While I wouldn't touch CF tanks with a barge pole for OC diving, I quite like them as bailouts. The Worthingtons available in Europe are under the same rules as steel and aluminium, and even after 15+ years diving them in salt water they are no worse than my steel tanks.
 
@rjack321 not saying they don't have any use, just saying that aside from the safety issues of long term use in the salt affecting their strength that the buoyancy characteristics suck for normal use. Sump diving is one of those areas where they have a unique use, but there's what 40 people in the world qualified to do that kind of work?
40?
There are cavers all over the world doing sump dives everywhere from Austria to Canada, to Mexico, TAG to Thailand. The lp45 steel tank (5.5L?) is probably used far more, but 9L carbon fiber is definitely in the mix.
 
That makes sense, they would probably be too light. I was thinking that they would be less susceptible to corroding and therefore better for underwater use.
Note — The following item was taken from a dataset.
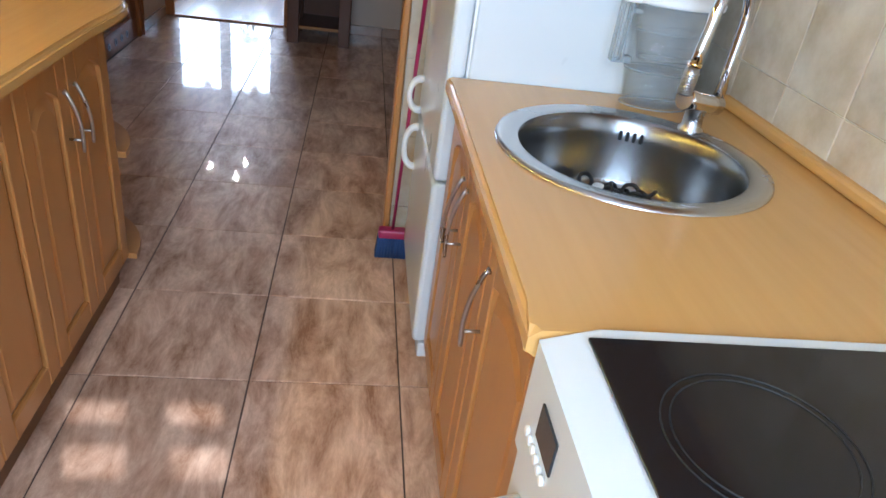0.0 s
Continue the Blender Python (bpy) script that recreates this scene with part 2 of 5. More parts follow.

Aluminum oxide should protect aluminum tanks from further corrosion in salty waters.
Steel tanks are great for cold sweet water divers.
Shouldn't the paint protect the tank?
 
Aluminum oxide should protect aluminum tanks from further corrosion in salty waters.
Steel tanks are great for cold sweet water divers.
Shouldn't the paint protect the tank?
The paint would certainly help, but I have seen plenty of painted steel objects rust, ie: cars.
 
The paint would certainly help, but I have seen plenty of painted steel objects rust, ie: cars.
Fair enough! No paint cover is perfect!